(To do): Find every line containing the word "with" and report the count, nothing more.

(Given material):
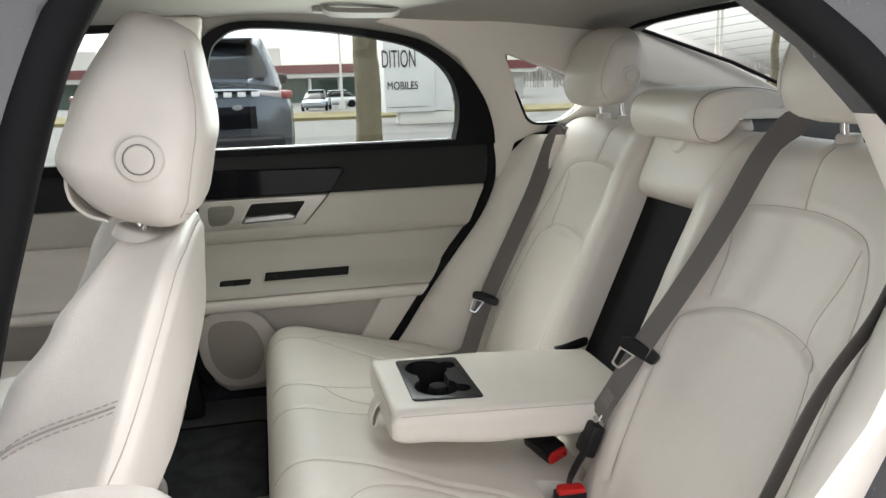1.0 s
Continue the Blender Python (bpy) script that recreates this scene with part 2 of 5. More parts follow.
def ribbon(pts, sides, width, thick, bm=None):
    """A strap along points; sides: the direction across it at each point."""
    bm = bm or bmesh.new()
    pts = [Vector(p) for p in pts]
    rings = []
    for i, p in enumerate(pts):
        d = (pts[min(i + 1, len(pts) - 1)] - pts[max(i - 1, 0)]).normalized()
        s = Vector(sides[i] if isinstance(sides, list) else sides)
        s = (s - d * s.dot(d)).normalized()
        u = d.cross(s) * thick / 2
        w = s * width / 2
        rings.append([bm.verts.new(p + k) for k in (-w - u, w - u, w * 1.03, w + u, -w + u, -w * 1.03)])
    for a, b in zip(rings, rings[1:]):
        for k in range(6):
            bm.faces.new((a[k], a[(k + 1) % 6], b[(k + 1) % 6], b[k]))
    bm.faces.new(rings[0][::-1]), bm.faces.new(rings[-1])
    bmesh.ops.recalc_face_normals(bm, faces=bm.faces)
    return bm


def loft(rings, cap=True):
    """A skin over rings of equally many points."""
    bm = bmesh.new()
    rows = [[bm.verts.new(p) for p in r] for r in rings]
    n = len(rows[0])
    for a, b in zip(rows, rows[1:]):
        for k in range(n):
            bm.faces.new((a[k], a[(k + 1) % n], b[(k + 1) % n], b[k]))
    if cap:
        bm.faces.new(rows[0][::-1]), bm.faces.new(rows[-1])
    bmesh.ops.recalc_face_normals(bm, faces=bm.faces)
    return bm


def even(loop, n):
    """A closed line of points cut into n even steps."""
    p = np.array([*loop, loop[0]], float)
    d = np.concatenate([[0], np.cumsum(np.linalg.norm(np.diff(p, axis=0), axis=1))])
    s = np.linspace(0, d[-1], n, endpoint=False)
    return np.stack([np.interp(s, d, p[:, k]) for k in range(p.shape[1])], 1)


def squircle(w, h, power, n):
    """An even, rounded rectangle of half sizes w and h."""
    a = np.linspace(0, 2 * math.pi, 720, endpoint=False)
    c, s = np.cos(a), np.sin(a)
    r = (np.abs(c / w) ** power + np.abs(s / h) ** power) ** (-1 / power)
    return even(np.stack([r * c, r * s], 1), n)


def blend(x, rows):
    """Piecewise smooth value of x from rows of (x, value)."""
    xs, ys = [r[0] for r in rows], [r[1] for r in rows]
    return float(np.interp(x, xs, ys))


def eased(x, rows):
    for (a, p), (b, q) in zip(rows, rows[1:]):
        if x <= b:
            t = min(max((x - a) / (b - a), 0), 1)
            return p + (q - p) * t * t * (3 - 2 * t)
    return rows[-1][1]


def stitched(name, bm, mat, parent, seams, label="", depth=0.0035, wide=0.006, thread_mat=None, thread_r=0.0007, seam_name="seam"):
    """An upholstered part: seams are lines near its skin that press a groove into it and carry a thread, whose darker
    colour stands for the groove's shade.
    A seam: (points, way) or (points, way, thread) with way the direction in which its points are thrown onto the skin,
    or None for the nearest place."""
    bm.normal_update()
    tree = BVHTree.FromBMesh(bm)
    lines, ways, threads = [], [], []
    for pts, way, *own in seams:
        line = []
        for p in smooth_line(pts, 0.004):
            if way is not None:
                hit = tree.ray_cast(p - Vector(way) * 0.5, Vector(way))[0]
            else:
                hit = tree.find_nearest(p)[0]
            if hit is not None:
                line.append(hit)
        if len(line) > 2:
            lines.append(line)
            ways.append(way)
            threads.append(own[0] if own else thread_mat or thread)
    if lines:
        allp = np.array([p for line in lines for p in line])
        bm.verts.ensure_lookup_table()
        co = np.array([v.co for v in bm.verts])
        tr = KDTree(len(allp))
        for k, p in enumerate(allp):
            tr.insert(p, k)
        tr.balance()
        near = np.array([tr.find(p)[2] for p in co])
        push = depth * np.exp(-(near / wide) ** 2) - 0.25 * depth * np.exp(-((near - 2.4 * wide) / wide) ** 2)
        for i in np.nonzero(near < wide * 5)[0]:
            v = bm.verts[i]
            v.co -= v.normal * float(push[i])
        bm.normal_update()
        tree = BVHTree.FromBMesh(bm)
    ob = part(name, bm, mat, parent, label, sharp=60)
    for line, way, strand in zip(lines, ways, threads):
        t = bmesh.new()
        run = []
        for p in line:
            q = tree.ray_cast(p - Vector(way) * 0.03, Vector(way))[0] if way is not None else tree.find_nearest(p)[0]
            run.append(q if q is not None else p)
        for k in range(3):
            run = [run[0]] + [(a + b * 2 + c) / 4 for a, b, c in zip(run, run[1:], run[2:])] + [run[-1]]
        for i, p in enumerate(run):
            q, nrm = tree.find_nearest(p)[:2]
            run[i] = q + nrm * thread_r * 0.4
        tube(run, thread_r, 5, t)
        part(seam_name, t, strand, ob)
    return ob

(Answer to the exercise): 2